The Treasury has set new rules limiting access to special pre-negotiated umbrella prices and quality of goods and services for multiple government contracts in a move aimed at curbing abuse of procurement processes.

In a shift, the Treasury said the procurement option known as framework agreements would now only be granted in special conditions unlike presently when contractors have blanket access to the special deals.

A framework agreement is a form of procurement used to create an ‘umbrella’ deal between one or more buyers and a single supplier or multiple suppliers.

This framework sets out the terms and conditions under which goods, works, or services can be purchased throughout the agreement including price, quality, quantities, and timescales.

“An accounting officer shall apply framework contracting arrangements under sub-regulation (1)(b) and (c) where the procuring entity determines that no single bidder is able to meet the full demand within the timeline given; the risk to award to a single bidder may affect strategic service deliver and; national interest, national emergency or security is involved,” said Treasury Cabinet secretary Njuguna Ndung’u in new regulations.

He said the framework contracting agreements would also apply where the procuring entity is required to ensure maximum participation of citizen contractors, disadvantaged groups, and small micro and medium enterprises.

Sources at the Treasury told the Business Daily that the new rules are targeting curbing price undercutting and safeguarding the quality of goods and services.

“Framework agreements are mainly focused on achieving cost savings but may also result in some form of price erosion or undercutting, where suppliers are forced to lower their prices to win contracts. This can be damaging because it has consequences on their profitability and would by extension reflect on the quality of product and services” a source said.

The new regulations published by the CS further said that accounting officers granting multiple awards under framework contracting would be required to make justification and provide details such as the maximum number of bidders to be considered for multiple awards of goods, works, or services as well as the estimated quantity required during the contract period, the value of the contract and the prevailing circumstances.

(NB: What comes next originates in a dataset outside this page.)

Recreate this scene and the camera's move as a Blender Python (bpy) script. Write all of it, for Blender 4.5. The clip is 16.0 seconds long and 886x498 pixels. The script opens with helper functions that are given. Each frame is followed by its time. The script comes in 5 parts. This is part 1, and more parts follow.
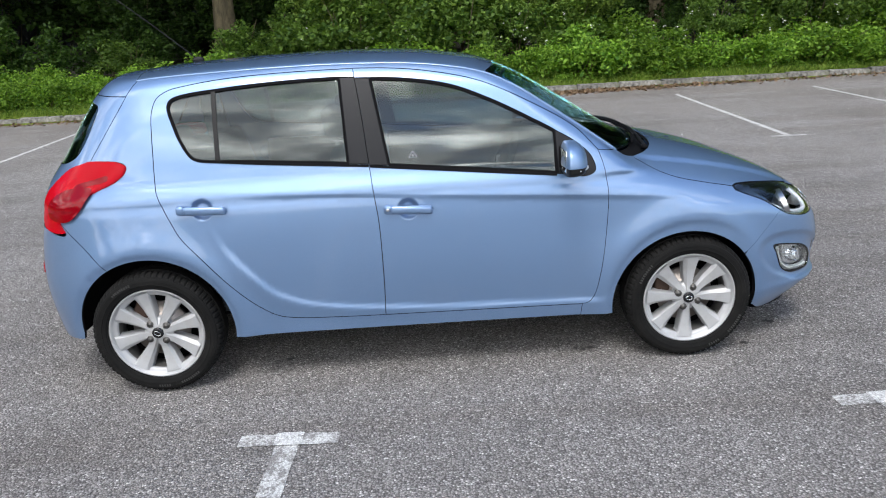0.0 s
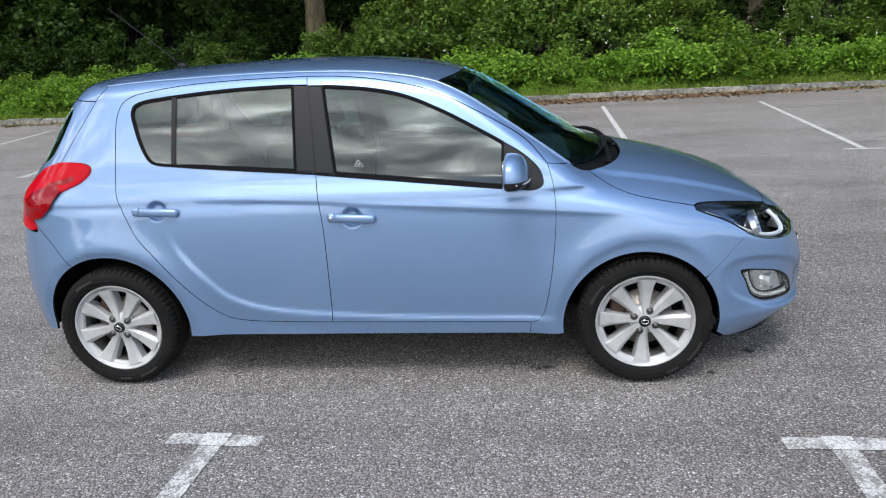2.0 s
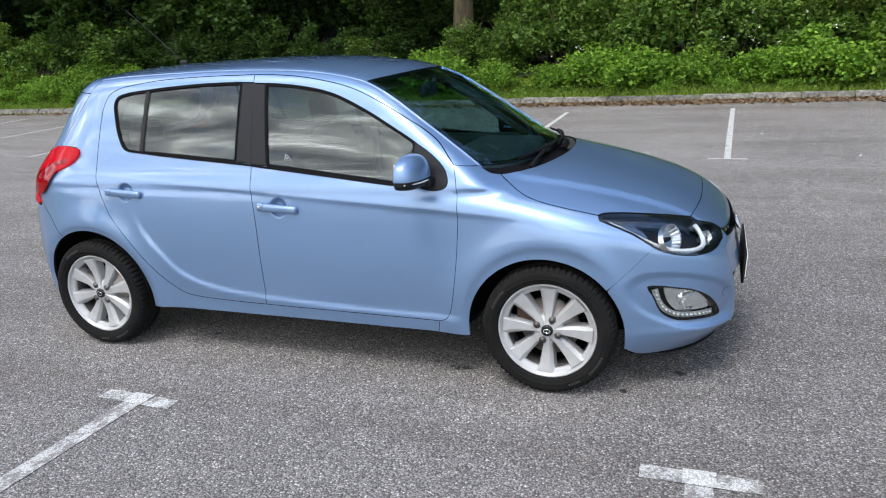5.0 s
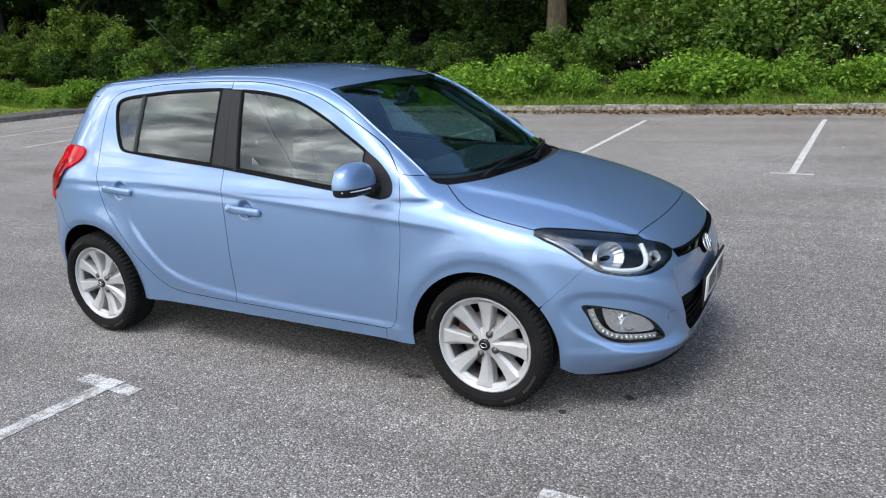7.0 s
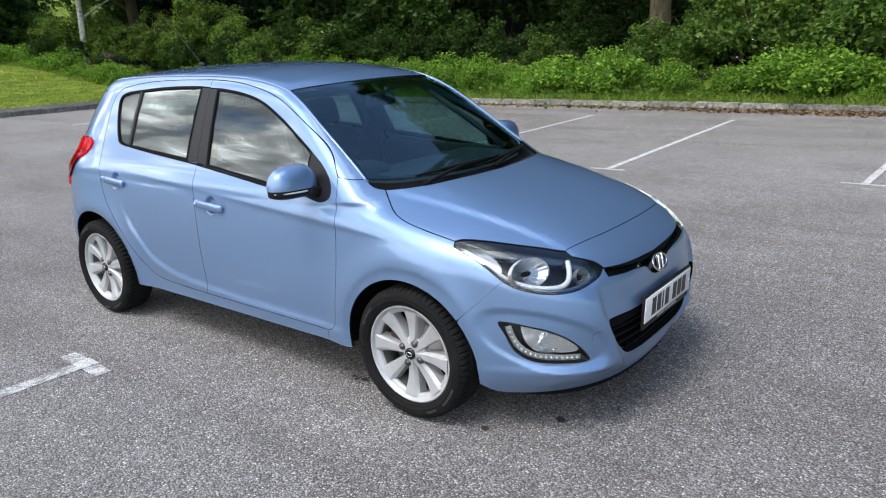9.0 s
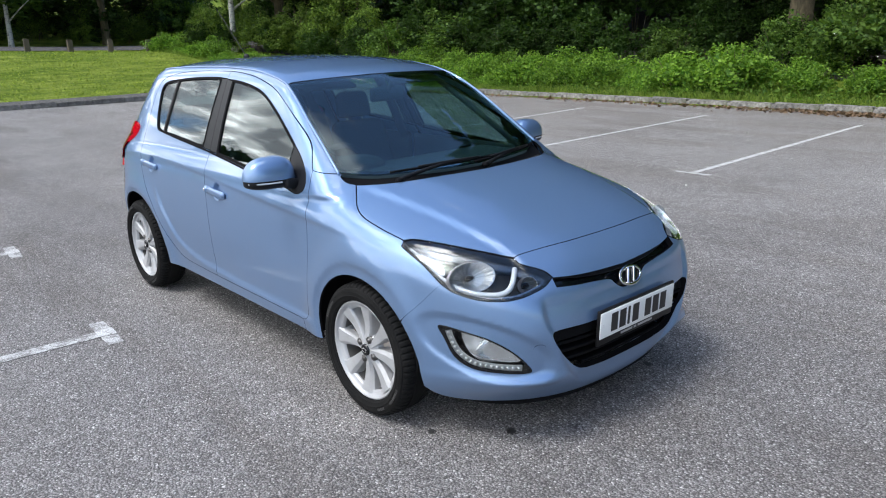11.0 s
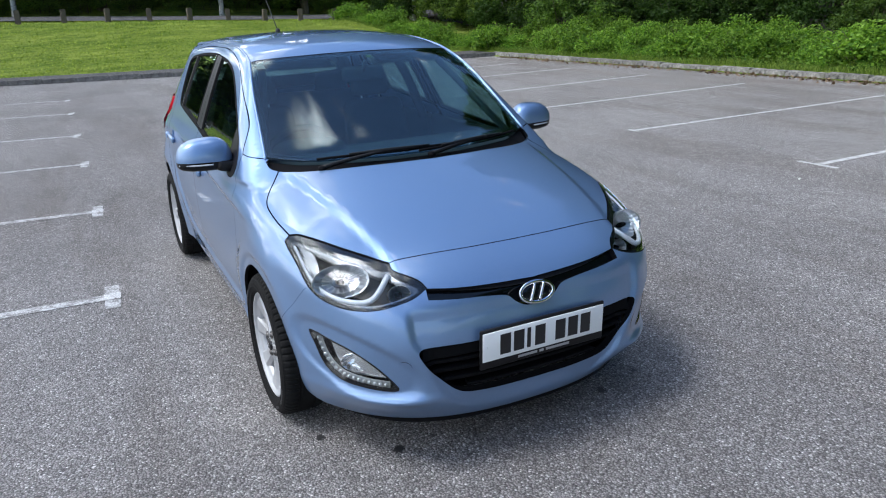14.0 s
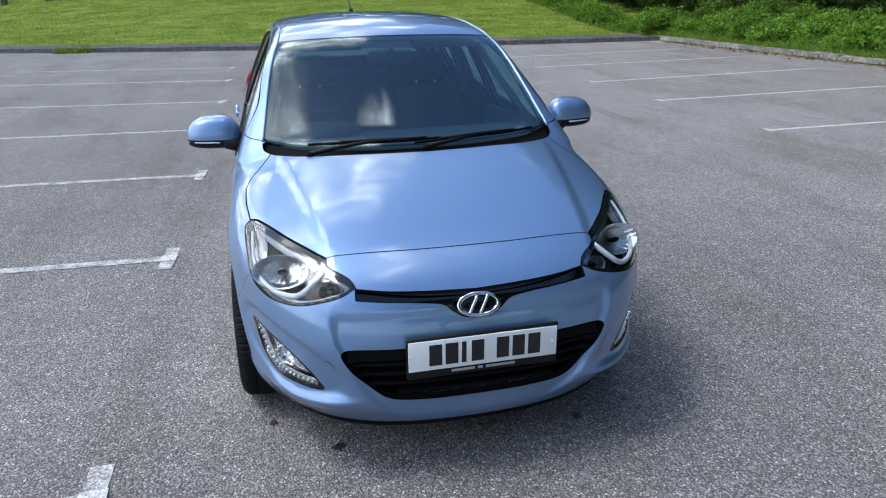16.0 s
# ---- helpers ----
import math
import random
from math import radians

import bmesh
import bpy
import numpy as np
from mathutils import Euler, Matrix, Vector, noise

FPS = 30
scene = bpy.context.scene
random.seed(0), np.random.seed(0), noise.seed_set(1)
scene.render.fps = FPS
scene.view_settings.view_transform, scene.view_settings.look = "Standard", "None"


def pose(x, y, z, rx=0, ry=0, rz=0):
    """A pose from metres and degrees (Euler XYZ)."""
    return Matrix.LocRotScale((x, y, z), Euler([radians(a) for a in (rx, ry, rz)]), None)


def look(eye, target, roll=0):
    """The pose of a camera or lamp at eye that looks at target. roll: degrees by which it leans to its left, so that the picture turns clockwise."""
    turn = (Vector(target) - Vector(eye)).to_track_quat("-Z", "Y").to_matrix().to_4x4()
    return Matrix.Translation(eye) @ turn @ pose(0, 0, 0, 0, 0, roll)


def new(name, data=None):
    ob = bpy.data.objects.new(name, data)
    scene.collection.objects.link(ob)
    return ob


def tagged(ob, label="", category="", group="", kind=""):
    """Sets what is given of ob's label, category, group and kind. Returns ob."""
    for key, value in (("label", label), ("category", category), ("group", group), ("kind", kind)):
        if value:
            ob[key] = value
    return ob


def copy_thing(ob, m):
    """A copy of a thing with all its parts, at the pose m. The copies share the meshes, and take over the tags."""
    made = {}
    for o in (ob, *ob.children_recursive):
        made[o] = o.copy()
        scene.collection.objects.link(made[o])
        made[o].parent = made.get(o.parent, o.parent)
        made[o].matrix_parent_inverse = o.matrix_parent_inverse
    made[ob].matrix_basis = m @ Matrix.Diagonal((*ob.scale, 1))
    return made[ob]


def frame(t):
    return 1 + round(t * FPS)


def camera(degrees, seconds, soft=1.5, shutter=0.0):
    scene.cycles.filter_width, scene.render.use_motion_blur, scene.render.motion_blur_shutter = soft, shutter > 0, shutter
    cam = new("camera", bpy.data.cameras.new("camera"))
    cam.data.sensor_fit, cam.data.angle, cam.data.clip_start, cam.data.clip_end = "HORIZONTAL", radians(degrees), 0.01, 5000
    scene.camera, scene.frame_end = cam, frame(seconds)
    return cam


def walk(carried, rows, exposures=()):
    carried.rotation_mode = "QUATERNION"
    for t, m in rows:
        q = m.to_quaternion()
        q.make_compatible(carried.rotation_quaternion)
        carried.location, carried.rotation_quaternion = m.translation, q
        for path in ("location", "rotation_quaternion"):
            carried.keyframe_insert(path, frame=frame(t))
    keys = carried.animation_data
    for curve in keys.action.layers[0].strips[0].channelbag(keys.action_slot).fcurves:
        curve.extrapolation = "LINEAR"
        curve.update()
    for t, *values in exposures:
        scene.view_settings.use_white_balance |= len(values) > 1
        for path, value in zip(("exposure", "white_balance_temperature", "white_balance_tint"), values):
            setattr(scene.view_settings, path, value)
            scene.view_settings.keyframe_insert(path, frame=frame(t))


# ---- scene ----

“Apportion the contract quantity by allocating 60 percent of the quantity to the best-evaluated bidder, where the award is to be made to two bidders, allocating fifty percent of the quantity to the best-evaluated bidder where the award is to be made to two bidders and there is a tie on price,” said Prof Ndung’u in the regulations.

In the new rules, accounting officers would be required to allocate 40 percent of the contract quantity to the best-evaluated bidder where more than two but less than five bidders are awarded or allocate 30 percent of the quantity to the best-evaluated bidder where five or more bidders are to be awarded the contract and distribute the remaining quantity equal to the rest of the bidders.

“Ensure that a bidder that withdraws his bid or declines to match their price with the best-evaluated bidder shall not forfeit the tender security but shall be disqualified from further consideration,” the rules said.

“Invite an equivalent required number from the responsive bidder who was ranked outside the minimum number to revise their prices accordingly where the number of bidders who accept to revise their prices is less than the number disclosed in the tender document” the rules stated.